• Task requirements: Each line below either holds the string "scene" or doesn't. Count those that do and give only the number.

• Source data:
◆ ◆ ◆
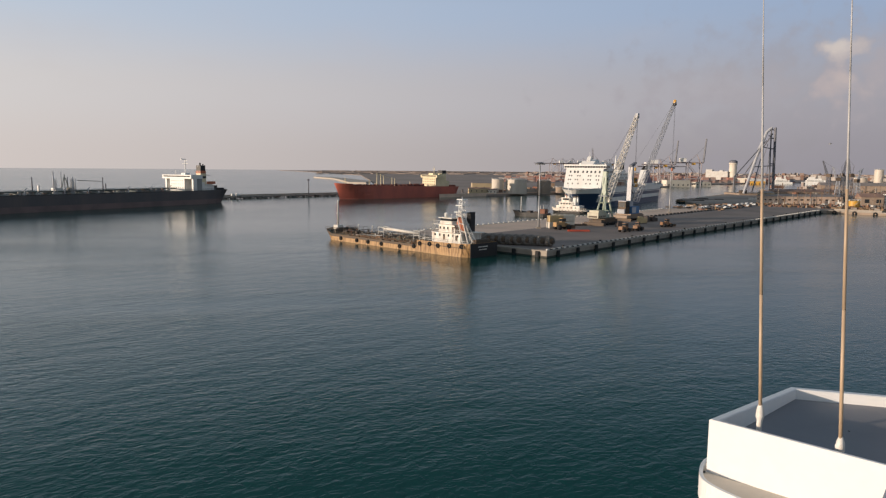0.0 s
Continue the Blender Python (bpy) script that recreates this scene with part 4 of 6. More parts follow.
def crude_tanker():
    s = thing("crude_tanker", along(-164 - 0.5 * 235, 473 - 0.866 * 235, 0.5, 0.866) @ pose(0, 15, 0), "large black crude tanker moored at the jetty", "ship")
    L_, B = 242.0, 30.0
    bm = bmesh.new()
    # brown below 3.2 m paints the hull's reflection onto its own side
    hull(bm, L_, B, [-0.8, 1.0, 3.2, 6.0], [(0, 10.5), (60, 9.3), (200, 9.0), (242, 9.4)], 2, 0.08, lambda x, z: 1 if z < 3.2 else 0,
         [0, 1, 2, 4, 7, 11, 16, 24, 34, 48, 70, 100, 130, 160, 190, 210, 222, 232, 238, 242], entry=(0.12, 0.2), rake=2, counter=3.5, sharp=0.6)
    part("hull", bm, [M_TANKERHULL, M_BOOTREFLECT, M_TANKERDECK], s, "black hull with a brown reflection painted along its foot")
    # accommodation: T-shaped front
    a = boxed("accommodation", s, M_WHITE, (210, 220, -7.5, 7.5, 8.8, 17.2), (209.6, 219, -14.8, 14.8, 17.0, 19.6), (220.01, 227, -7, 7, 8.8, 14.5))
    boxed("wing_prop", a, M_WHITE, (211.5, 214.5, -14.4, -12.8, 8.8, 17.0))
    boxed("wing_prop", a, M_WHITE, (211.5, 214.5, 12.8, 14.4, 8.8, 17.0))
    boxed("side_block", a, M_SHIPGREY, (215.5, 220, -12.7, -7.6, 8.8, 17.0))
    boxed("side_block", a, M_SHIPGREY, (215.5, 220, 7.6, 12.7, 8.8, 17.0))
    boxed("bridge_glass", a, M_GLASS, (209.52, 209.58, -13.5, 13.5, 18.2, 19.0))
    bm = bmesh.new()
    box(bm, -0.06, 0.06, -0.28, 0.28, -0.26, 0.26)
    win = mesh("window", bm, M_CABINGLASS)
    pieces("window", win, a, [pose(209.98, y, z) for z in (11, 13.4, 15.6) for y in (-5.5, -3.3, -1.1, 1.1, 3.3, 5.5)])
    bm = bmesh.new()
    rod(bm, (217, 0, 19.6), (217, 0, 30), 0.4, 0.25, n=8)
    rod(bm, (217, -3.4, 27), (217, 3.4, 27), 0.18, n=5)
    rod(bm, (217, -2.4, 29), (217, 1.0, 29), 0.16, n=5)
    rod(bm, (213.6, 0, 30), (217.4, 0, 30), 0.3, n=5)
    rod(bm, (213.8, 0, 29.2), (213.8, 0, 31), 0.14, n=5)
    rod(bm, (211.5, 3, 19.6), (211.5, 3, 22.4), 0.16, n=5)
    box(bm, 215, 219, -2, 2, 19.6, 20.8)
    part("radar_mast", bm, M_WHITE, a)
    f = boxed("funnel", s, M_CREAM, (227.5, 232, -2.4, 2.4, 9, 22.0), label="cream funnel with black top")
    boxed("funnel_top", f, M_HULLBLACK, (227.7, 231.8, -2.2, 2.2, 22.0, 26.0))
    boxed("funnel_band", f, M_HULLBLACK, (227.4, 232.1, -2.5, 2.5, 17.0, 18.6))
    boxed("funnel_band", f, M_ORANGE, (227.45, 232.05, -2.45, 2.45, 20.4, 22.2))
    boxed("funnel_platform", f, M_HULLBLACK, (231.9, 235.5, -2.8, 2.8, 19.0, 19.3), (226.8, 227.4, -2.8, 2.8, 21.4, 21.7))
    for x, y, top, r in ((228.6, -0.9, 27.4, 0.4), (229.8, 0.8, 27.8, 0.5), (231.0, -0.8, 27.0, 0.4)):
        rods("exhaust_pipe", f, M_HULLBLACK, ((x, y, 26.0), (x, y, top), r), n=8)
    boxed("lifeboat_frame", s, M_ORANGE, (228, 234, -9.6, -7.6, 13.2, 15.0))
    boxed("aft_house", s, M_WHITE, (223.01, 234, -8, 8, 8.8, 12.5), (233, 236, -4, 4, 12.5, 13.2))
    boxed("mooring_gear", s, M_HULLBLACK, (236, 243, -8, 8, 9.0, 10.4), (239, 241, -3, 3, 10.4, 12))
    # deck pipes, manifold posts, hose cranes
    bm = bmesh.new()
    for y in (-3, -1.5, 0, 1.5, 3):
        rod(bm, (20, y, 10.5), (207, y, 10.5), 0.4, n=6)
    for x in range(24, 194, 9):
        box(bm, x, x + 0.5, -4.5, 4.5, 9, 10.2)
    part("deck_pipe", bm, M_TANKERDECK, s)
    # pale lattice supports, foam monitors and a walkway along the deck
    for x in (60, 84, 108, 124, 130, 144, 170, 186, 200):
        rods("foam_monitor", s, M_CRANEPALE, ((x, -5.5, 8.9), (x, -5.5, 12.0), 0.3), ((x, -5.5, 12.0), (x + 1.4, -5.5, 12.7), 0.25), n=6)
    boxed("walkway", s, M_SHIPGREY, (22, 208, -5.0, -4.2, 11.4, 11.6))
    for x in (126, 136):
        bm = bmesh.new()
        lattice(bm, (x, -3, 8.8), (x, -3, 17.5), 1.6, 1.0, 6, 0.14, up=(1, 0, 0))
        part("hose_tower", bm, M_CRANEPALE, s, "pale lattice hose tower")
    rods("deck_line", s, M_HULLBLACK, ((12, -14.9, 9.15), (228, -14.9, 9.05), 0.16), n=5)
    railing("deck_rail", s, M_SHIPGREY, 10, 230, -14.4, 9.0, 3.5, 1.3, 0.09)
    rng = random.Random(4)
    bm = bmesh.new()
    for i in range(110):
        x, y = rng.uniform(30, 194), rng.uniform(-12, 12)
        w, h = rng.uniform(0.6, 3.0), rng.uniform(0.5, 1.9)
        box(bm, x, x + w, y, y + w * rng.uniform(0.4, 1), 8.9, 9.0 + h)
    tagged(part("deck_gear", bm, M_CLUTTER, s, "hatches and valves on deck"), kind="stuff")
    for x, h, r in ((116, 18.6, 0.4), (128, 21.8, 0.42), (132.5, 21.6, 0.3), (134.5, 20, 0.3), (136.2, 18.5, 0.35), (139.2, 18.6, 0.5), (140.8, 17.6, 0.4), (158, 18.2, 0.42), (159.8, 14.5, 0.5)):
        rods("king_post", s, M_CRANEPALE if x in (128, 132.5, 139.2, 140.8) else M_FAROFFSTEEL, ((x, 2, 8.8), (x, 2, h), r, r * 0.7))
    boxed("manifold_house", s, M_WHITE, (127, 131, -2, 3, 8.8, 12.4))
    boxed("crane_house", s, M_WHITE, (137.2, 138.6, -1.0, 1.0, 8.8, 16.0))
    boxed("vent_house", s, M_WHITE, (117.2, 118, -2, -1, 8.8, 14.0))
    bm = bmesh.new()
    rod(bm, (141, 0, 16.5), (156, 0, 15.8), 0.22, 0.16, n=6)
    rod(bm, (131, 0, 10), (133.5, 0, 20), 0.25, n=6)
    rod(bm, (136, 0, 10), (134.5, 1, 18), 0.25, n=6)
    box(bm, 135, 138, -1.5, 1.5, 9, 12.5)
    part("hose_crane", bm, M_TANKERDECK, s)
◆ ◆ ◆
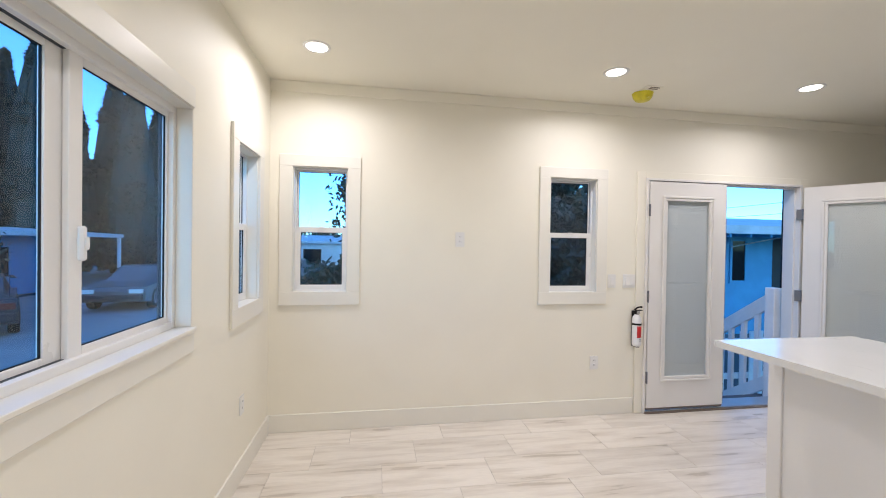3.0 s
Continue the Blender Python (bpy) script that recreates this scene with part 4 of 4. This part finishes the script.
◆ ◆ ◆
• Final result: 2